Data, she explained, doesn’t make gut instinct obsolete. It simply enhances it. It shows you what’s working now, not just what might work. And when used well, it allows editors and writers to meet their audiences with more relevance, more resonance, and less guesswork.
“Instinct is really a terrific starting point. But it can no longer compete in a world where your audience is literally telling you what they want.”—Sasha Lim Uy Mariposa
“Why shouldn’t we use data when we have it already? Why wouldn’t we use all that information?” Mariposa asked. “It’s like you’re lost and you have a map. And you threw it out because I might as well freestyle it anyway. It’s really foolish.”
She broke down just how much data can do. It can tell you what stories work but also why they work, which parts your audience actually engages with, and how they’re behaving on your site. Including bounce rates, click-throughs, pages per session, and open rates, these metrics turn gut feeling into informed decisions. Whether it’s realizing your readers only get through the first scroll of a page (hello, inverted pyramid!) or seeing that video performs better than long-form, data helps finetune your output. As Mariposa put it, ““It doesn’t just tell you what to write, but how to write it.”

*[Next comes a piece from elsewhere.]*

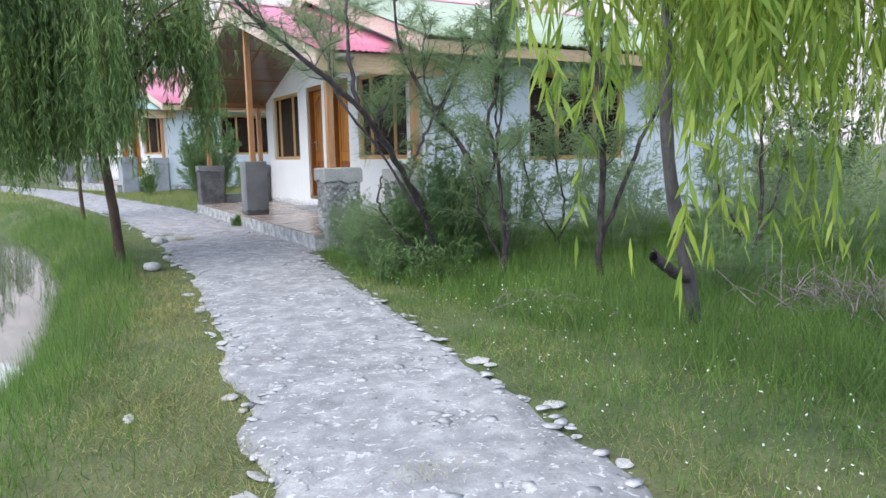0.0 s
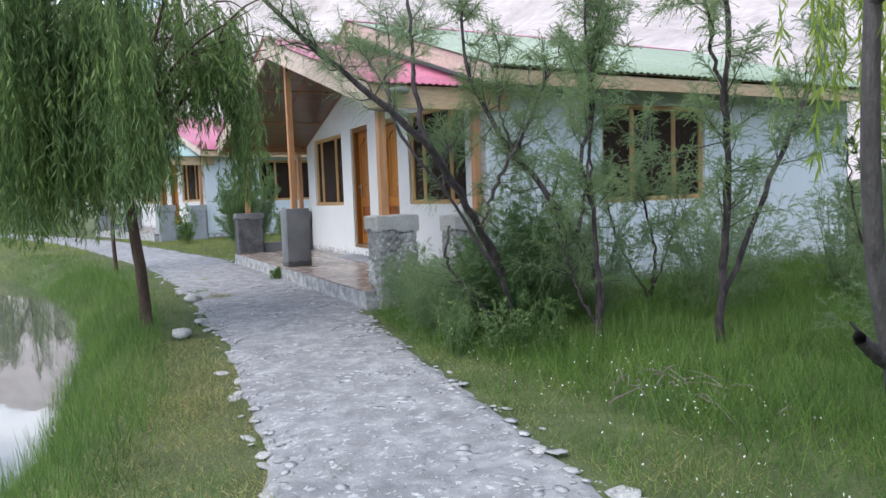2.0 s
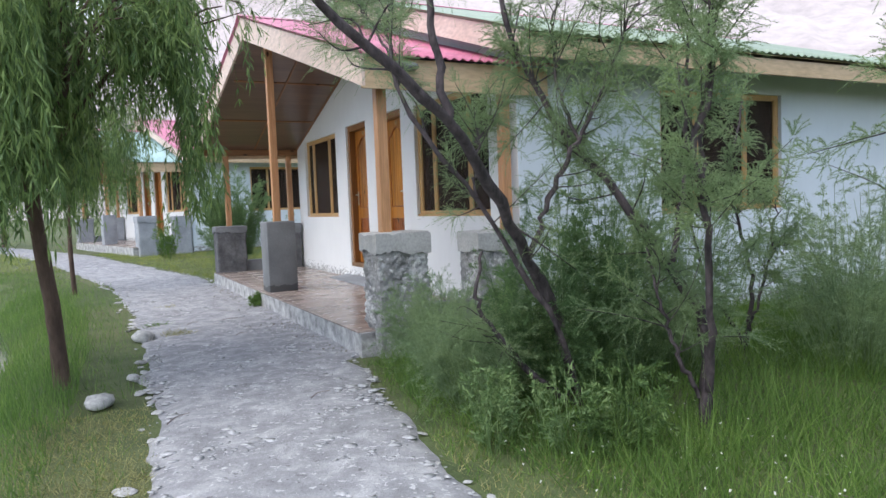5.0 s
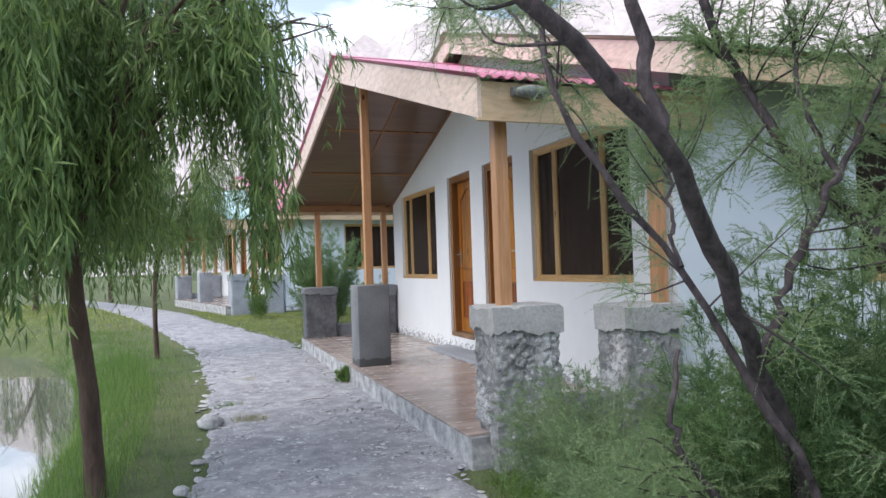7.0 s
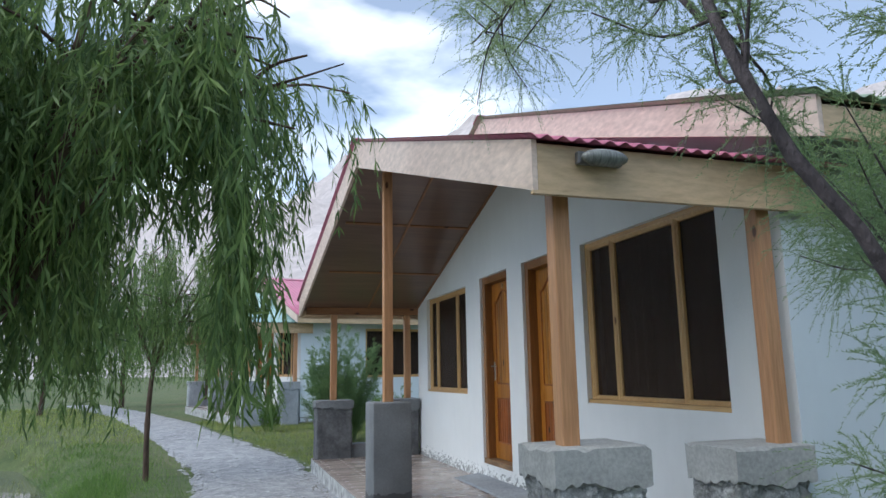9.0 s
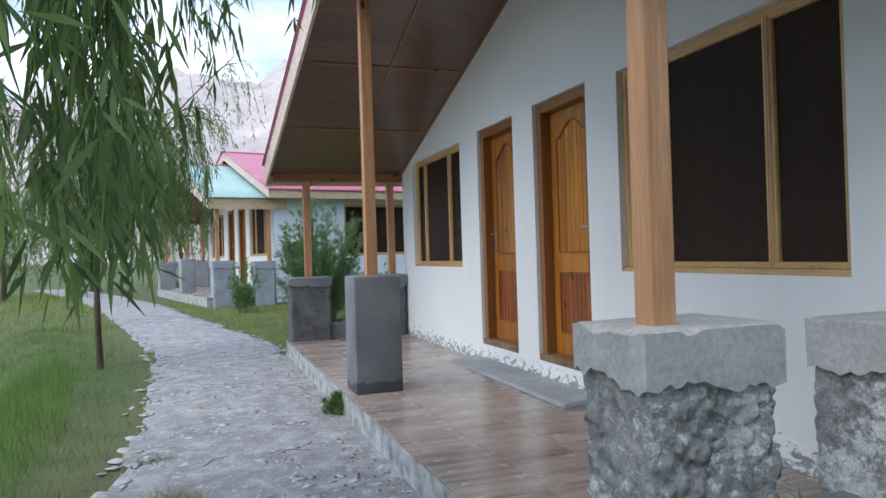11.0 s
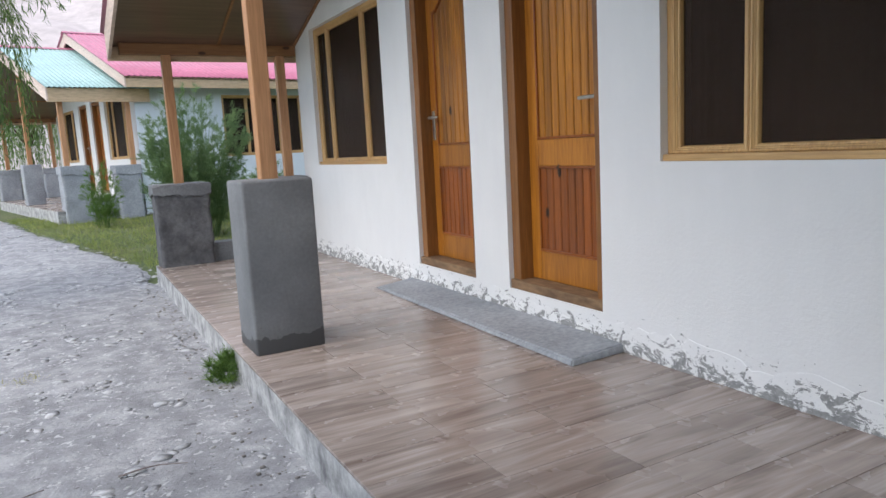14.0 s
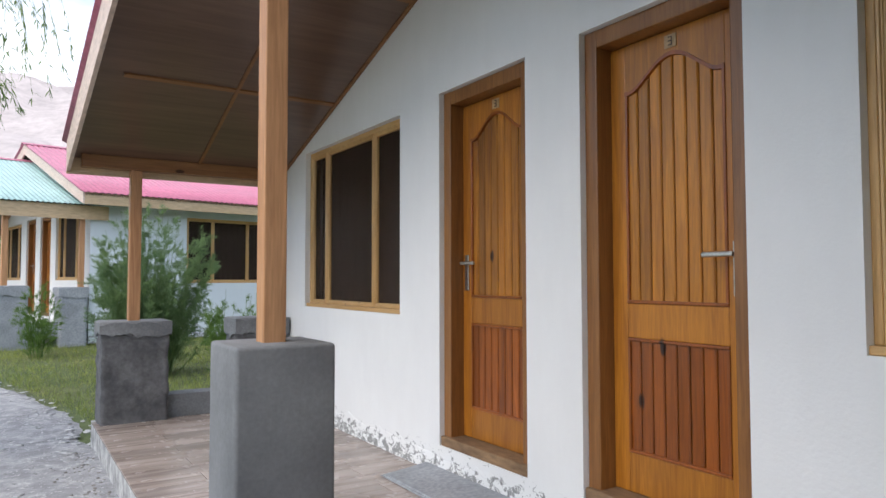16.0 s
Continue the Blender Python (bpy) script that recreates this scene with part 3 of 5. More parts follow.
def window_unit(parent, plane, lo, hi, z0, z1, mullions, label):
    """A pine window set back in the wall: outer frame, mitred sashes, dark screens and a curtain. plane: 'front' (x = 0) or 'south' (y = -2.6)."""
    back = 0.042

    def place(a, d, c):
        return (d + back, a, c) if plane == "front" else (a, -2.6 + d + back, c)

    def put(bm, a0, a1, d0, d1, c0, c1, bevel=0.0):
        d0, d1 = d0 + back, d1 + back
        return box(bm, d0, d1, a0, a1, c0, c1, bevel) if plane == "front" else box(bm, a0, a1, -2.6 + d0, -2.6 + d1, c0, c1, bevel)
    w = 0.03
    win = part("window", put(bmesh.new(), lo, hi, -0.03, 0.085, z0, z0 + w, 0.004), M_PINEBAR, parent, label)
    part("head", put(bmesh.new(), lo, hi, 0.002, 0.085, z1 - w, z1, 0.004), M_PINEBAR, win)
    for a in (lo, hi - w):
        part("jamb", put(bmesh.new(), a, a + w, 0.001, 0.083, z0 + w, z1 - w, 0.004), M_PINE, win)
    cells = [lo + w, *mullions, hi - w]
    for a0, a1 in zip(cells, cells[1:]):
        sash = part("sash", sash_ring(place, a0 + 0.001, a1 - 0.001, z0 + w, z1 - w, SASH), M_PINE, win)
        part("pane", put(bmesh.new(), a0 + 0.03, a1 - 0.03, 0.030, 0.035, z0 + w + 0.03, z1 - w - 0.03), M_SCREEN, sash)
    n = 120
    s = np.linspace(lo + 0.01, hi - 0.01, n)
    rng = np.random.default_rng(int(abs(lo) * 100))
    d = 0.165 + 0.012 * np.sin(s * 42 + np.sin(s * 7) * 2) + 0.004 * rng.normal(0, 1, n)
    lo_v = np.stack((d, s, np.full(n, z0 + 0.01)) if plane == "front" else (s, d - 2.6, np.full(n, z0 + 0.01)), -1)
    hi_v = lo_v.copy()
    hi_v[:, 2] = z1 - 0.01
    i = np.arange(n - 1)
    part("curtain", array_mesh("curtain", np.concatenate((lo_v, hi_v)), np.stack((i, i + 1, i + 1 + n, i + n), -1), M_CURTAIN, True), None, win, "dark brown drawn curtain")
    return win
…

“Brainstorming takes a lot of guesswork,” Mariposa said. “But data sharpens that guesswork.” Without it, you’re left wondering why something didn’t perform. Was it the headline, the visuals or the story itself? Data might not give you all the answers but it gives you better questions to ask and clues on where to tweak and improve.
She also emphasized the role of SEO in connecting even niche topics with a broader audience. “Even if it’s not a topic that they’re looking for, thanks to the availability of data, you can kind of configure it in a way that it becomes more appealing to what your audience wants.” This becomes especially important in a media environment where clicks are currency and attention is fleeting. “Because again, we want to be read, right? Most of us aren’t writing for personal blogs.”
To illustrate just how much of an impact data can have not just on content, but on revenue, Mariposa cited real examples. She shared how major media brands—from The Atlantic to BuzzFeed—have used data to grow subscriptions and boost engagement. And instead of overcomplicating things, she encouraged everyone to revisit the basic journalistic framework—the five Ws and one H—with a digital twist. Who is your audience? What are they really engaging with? When are they online? And how are they consuming content—mobile, desktop, or social?

To help decode all this, Mariposa shared a shortlist of tools her team uses. Some, like Google Analytics and Google Trends, are widely known. Others, like Parse.ly and Chartbeat, offer more nuanced real-time insight.
Ultimately, one of the main takeaways from Mariposa’s talk was that data isn’t the opposite of creativity. It helps give it direction. When you really understand your audience—what they’re looking for, when they’re looking for it, and how they prefer to get it—you’re not just throwing ideas out and hoping they stick.